Феноменология, согласно Мейясу, отлично иллюстрирует то, что он называет «корреляционизмом». Как Мейясу полагает, корреляционизм — это идея, «согласно которой мы можем иметь доступ только к корреляции между мышлением и бытием, но никогда к чему-то одному из них по отдельности» (11). Истоки этой мысли обнаруживаются еще у Канта и на первый взгляд кажется, что феноменология является образцовым обвиняемым в корреляционизме. В конце концов, идея, что мы можем говорить от имени вещей вне нашего опыта, посредством которого они явлены «для нас», — род феноменологического противоречия. Феноменология — философия реляционности. Она привязывает нас к миру и притом напоминает: субъективность — мирская, а мир — субъективен. Позволим себе небольшое преувеличение: ничто не заставит феноменологию лишиться чувств и даровать реальность вещам, независимым от того как они мыслятся или переживаются. Вверяя себя взаимозависимому союзу бытия и мира, феноменология рискует оказаться в тупике, выход из которого она оценивает как еретическую затею.

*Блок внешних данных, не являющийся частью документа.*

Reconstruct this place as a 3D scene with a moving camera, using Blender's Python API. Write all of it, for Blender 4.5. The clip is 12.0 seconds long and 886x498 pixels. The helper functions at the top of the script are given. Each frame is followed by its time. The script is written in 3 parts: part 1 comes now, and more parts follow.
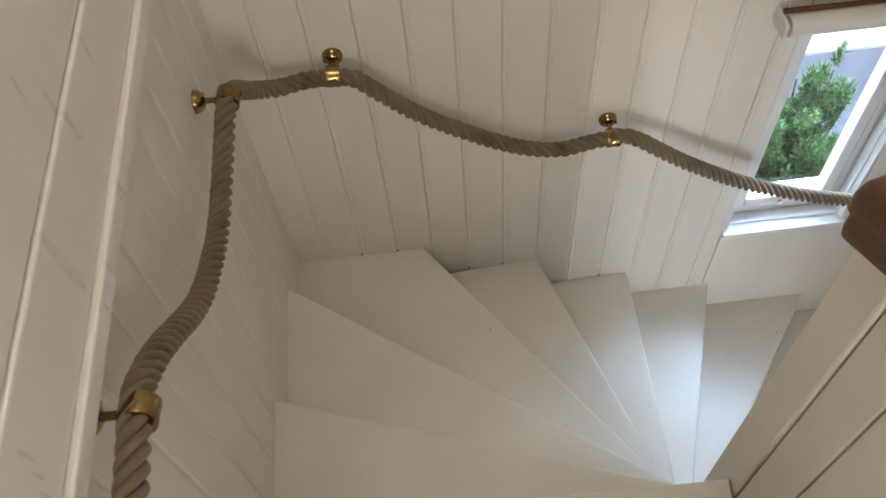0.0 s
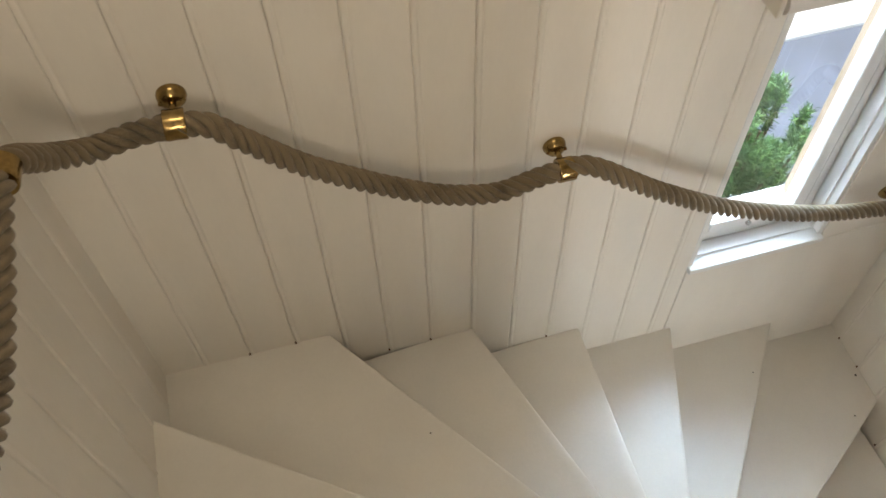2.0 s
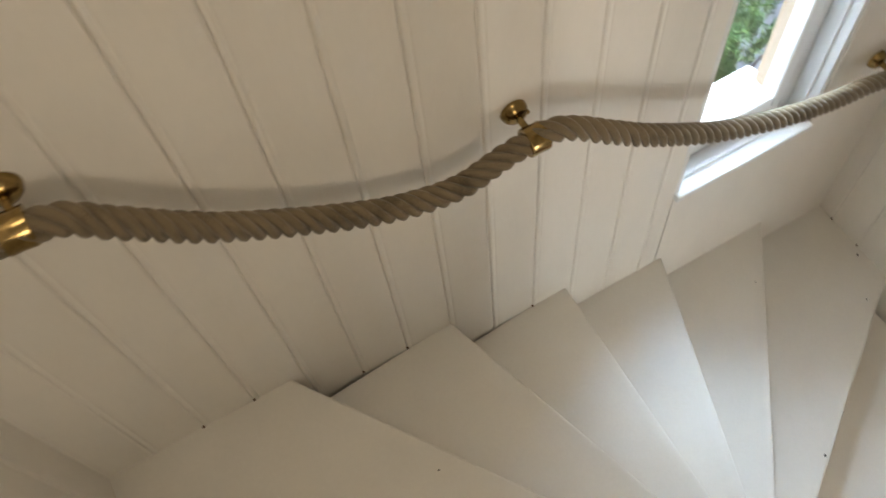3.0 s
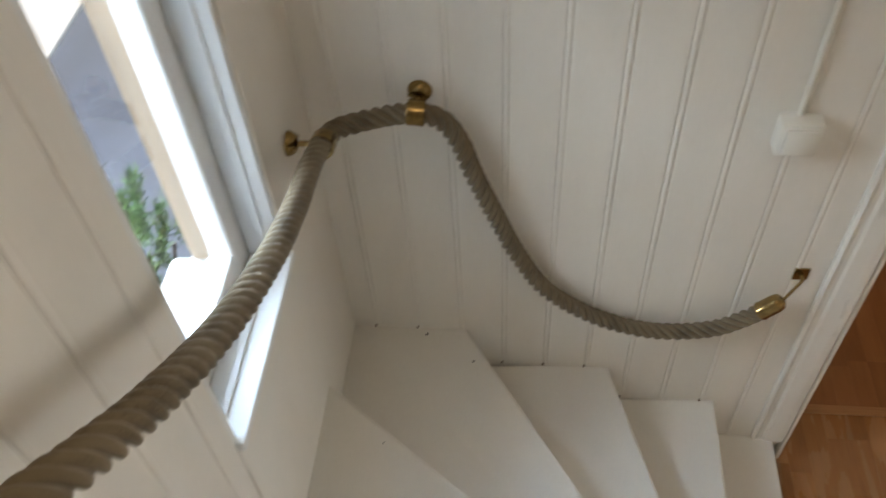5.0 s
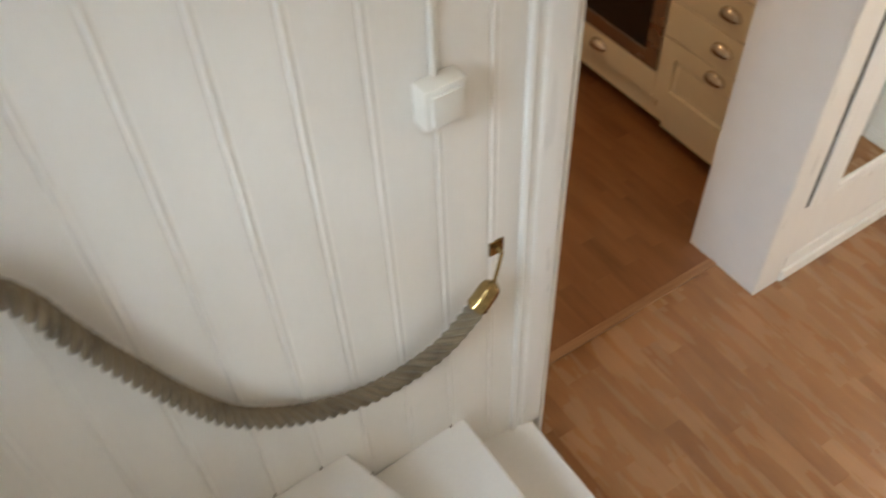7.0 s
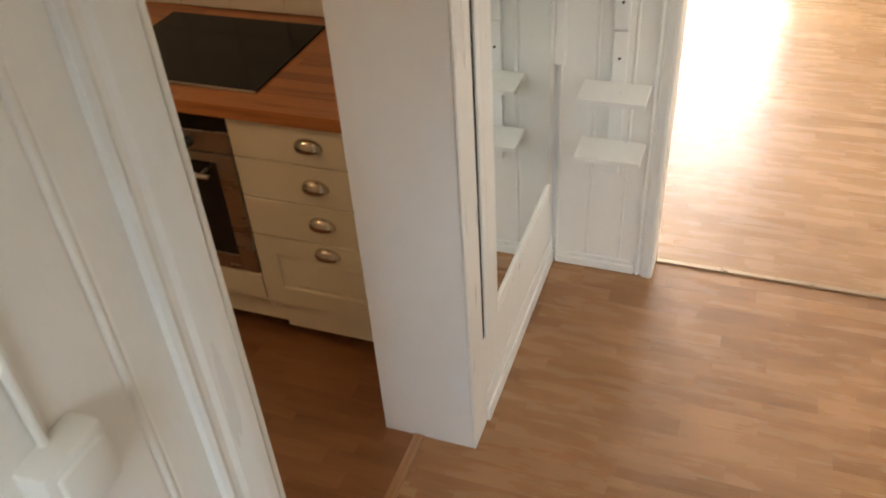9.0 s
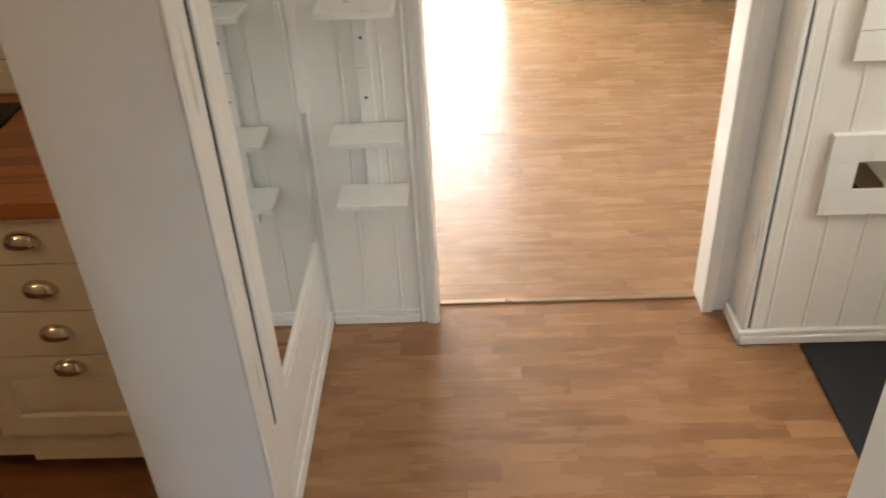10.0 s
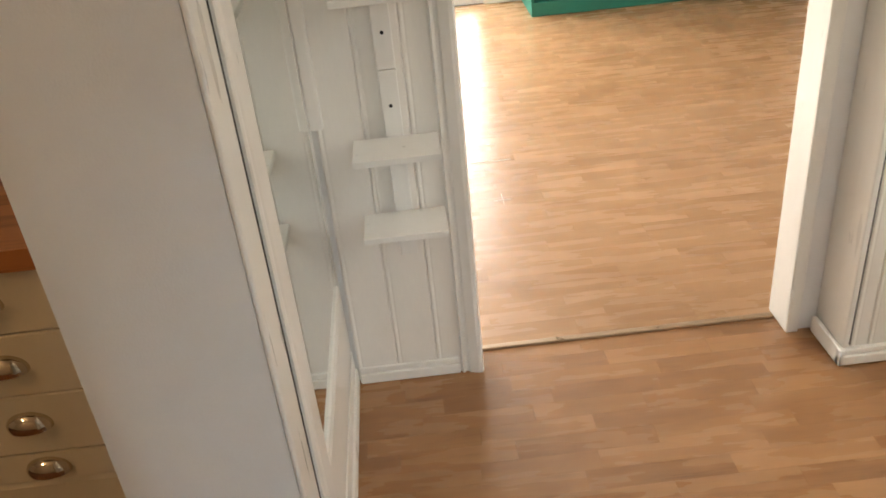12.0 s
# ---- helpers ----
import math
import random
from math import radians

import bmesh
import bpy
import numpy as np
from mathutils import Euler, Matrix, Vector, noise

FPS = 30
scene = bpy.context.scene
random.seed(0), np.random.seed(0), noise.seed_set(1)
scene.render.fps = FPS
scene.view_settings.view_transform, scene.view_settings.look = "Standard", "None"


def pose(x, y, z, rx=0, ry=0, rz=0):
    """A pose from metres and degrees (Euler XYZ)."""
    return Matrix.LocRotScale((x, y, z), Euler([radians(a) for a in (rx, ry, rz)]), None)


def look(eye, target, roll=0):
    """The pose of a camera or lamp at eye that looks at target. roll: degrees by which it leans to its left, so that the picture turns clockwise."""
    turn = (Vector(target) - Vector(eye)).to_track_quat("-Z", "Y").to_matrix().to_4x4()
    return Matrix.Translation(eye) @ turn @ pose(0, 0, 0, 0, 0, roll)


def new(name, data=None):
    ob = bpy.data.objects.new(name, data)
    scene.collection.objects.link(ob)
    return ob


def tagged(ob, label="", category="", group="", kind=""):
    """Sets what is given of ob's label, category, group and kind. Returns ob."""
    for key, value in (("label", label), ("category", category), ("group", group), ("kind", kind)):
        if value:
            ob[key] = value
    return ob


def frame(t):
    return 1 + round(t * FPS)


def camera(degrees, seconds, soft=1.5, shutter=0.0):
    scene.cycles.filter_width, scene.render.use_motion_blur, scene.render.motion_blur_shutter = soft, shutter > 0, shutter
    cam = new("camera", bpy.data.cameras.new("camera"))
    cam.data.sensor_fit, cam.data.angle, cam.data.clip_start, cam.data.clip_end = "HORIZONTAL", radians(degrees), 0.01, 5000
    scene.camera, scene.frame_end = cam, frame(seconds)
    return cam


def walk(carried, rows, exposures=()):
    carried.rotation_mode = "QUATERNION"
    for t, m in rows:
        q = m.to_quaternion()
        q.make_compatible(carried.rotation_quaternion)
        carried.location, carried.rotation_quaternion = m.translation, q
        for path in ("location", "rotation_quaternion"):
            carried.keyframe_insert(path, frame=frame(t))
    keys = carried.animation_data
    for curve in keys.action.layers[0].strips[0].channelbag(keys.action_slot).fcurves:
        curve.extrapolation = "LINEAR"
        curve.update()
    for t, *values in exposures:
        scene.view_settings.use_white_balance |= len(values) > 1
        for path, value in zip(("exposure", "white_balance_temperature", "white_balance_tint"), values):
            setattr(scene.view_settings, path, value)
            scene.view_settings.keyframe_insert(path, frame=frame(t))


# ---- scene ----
cam = camera(55.0, 12.0, soft=1.5, shutter=0.35)
PATH = [
    (0, (-1.641, -1.489, 3.708), (-1.636, -0.413, 2.022), -6.3),
    (0.5, (-1.602, -1.382, 3.63), (-1.602, -0.317, 1.938), -4.7),
    (1, (-1.609, -1.28, 3.486), (-1.549, -0.227, 1.787), -6.8),
    (1.5, (-1.65, -1.166, 3.407), (-1.43, -0.123, 1.715), -3.1),
    (2, (-1.666, -1.078, 3.262), (-1.391, 0.024, 1.616), -1.8),
    (2.5, (-1.676, -0.877, 3.126), (-1.323, 0.174, 1.461), -3.8),
    (2.7, (-1.648, -0.819, 3.109), (-1.341, 0.176, 1.401), -7.7),
    (4.3, (-1.466, -0.452, 2.687), (-0.58, -0.064, 0.937), -4.0),
    (4.5, (-1.421, -0.433, 2.635), (-0.435, -0.137, 0.921), -2.8),
    (4.6, (-1.397, -0.445, 2.614), (-0.352, -0.154, 0.934), -3.3),
    (5, (-1.306, -0.45, 2.51), (-0.026, -0.262, 0.985), -4.5),
    (5.5, (-1.207, -0.396, 2.435), (0.136, -0.452, 0.954), -4.4),
    (6, (-1.13, -0.311, 2.355), (0.125, -0.665, 0.839), 0.6),
    (6.5, (-1.053, -0.344, 2.308), (0.131, -0.805, 0.763), -2.8),
    (7, (-0.919, -0.423, 2.204), (0.212, -1.102, 0.7), -3.0),
    (7.5, (-0.861, -0.502, 2.152), (0.091, -1.548, 0.737), -1.9),
    (7.7, (-0.819, -0.504, 2.097), (0.046, -1.65, 0.706), -1.5),
    (9.3, (-0.513, -0.678, 1.973), (-0.039, -2.218, 0.788), -4.8),
    (9.5, (-0.494, -0.714, 1.941), (-0.136, -2.309, 0.789), -4.8),
    (10, (-0.487, -0.778, 1.831), (-0.424, -2.433, 0.709), -3.0),
    (10.5, (-0.358, -0.803, 1.771), (-0.414, -2.497, 0.71), -4.2),
    (11, (-0.308, -0.854, 1.732), (-0.341, -2.533, 0.645), -4.2),
    (11.5, (-0.29, -1.016, 1.615), (-0.355, -2.704, 0.545), -4.6),
    (12, (-0.252, -1.106, 1.563), (-0.289, -2.827, 0.545), -5.9),
]
walk(cam, [(t, look(eye, target, roll)) for t, eye, target, roll in PATH],
     [(t, stops, 6550 if t < 0.8 else 6900 if t < 1.8 else 7350 if t < 6.8 else 7150 if t < 8 else 7350 if t < 10.2 else 7650, 10) for t, stops in (
         (0.0, 0.85), (0.5, 1.25), (1.0, 1.25), (1.5, 1.13), (2.0, 0.9), (2.5, 0.85), (4.5, 0.85), (5.0, 0.45), (5.5, 0.45), (6.0, 0.75), (6.5, 1.25), (7.0, 1.05), (7.5, 1.0), (8.3, 0.8),
         (9.5, 0.66), (10.0, 0.45), (10.5, 0.12), (11.0, 0.25), (11.5, 0.58), (12.0, 0.57))])

# ---- light ----
world = bpy.data.worlds.new("sky_world")
scene.world = world
world.use_nodes = True
_n = world.node_tree.nodes
_sky = _n.new("ShaderNodeTexSky")
_sky.sky_type = "NISHITA"
_sky.sun_disc = False
_sky.sun_elevation = radians(40)
_sky.sun_rotation = radians(84)
world.node_tree.links.new(_sky.outputs[0], _n["Background"].inputs[0])
_n["Background"].inputs[1].default_value = 0.15


def lamp(name, kind, m, power, color, size=0.3, size_y=None):
    d = bpy.data.lights.new(name, kind)
    d.energy, d.color = power, color
    if kind == "AREA":
        d.size = size
        if size_y:
            d.shape, d.size_y = "RECTANGLE", size_y
    elif kind == "SUN":
        d.angle = radians(0.5)
    else:
        d.shadow_soft_size = size
    ob = new(name, d)
    ob.matrix_world = m
    return ob


# the sun stands in the east and grazes the north wall, so the stair window gets sky light only
lamp("sun", "SUN", look((6.0, 0.6, 5.0), (0, 0, 0)), 4.0, (1.0, 0.95, 0.87))
lamp("stair_window_skylight", "AREA", look((0.15, 1.35, 3.0), (-0.75, -0.4, 1.1)), 220.0, (0.46, 0.69, 1.0), 2.6, 1.2)
lamp("stair_window_skylight_west", "AREA", look((-1.3, 2.15, 3.15), (-0.02, -1.15, 1.1)), 74.0, (0.68, 0.83, 1.0), 1.4, 1.0)
lamp("stair_window_skylight_east", "AREA", look((0.95, 1.6, 2.75), (-1.9, -0.55, 1.45)), 28.0, (0.90, 0.95, 1.0), 1.3, 1.1)
# unseen lamp added upstairs to brighten the north wall head-on
lamp("upstairs_fill", "AREA", look((-1.75, -4.0, 4.05), (-1.45, 0.0, 1.7)), 12.5, (1.0, 0.90, 0.76), 0.6, 0.9)
# no lamp known here; added overhead to lift the upper treads
lamp("upstairs_overhead_fill", "AREA", pose(-1.62, -0.45, 4.86), 4.5, (1.0, 0.91, 0.78), 0.6, 0.6)
lamp("kitchen_bulb", "POINT", pose(1.5, -1.4, 2.1), 9, (1.0, 0.70, 0.42), 0.07)
# unseen source added above the hall for shelf tops, panelled wall and floor
lamp("hall_overhead_fill", "AREA", pose(-1.25, -2.2, 2.35), 2.4, (1.0, 0.92, 0.82), 0.3, 0.3)
lamp("living_window_daylight", "AREA", look((-0.4, -7.2, 1.2), (-1.0, -3.5, 0.4)), 46, (0.84, 0.92, 1.0), 0.9, 2.0)
# added out of view to brighten the west door lining; no second window known
lamp("living_side_fill", "AREA", look((0.75, -7.15, 1.3), (-1.3, -3.1, 0.9)), 112, (0.90, 0.95, 1.0), 0.7, 1.8)
# unseen lamp added behind the west hall door to light the hall
lamp("hall_west_fill", "AREA", look((-2.62, -2.15, 2.05), (-0.6, -2.5, 0.4)), 20, (0.86, 0.93, 1.0), 0.7, 0.8)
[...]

Согласно критике Мейясу, проблемой для корреляциониста выступает не только то, что мир невозможно помыслить без субъекта, но также и то, что сам субъект непостижим без мира. Мейясу обозначает бремя реляционности феноменологии аргументом «корреляционистской двухходовки» и выделяет элемент «со-», или «ко-» [корреляции], как «подлинную „химическую формулу“», характерную для современной философии (5-6; 12). По Мейясу, внимание, которое «со-» привлекает к соконститутивному отношению между субъектом и миром, уводит философию от сущностной проблемы в эпистемологический тупик, в котором вместо вопроса «„какой субстрат правильный?“ звучит лишь „какой коррелят правильный?“» (13).
Для модерной философии понятие внешнего стало удваивающим зеркалом, извечно грозящим клаустрофобной тревогой. Оно, как пишет Мейясу, «оказывается „внешним заточения“, внешним, в котором есть смысл чувствовать себя запертым, потому, что подобное внешнее, по правде говоря, полностью относительно, потому что именно и есть относительное, относительно нас самих» (14). Такое видение нарциссического внешнего, в котором даже величайшая экстериорность лишь изнанка знакомой нам интериорности, знаменует неудачу модерной философии. В рамках очерченных границ в этой истории фундаментальным образом теряется то, что Мейясу называет «великим внешним» (le grand dehors). Под этим Мейясу имеет в виду:
Внешнего, не опосредованного отношением к нам, данного как безразличное к собственной данности, существующего в себе, безразлично, мыслим мы его или нет; такое Внешнее, которое мысль могла бы постигать с оправданным чувством пребывания на чужой территории — в совершенно чуждом ей месте (15).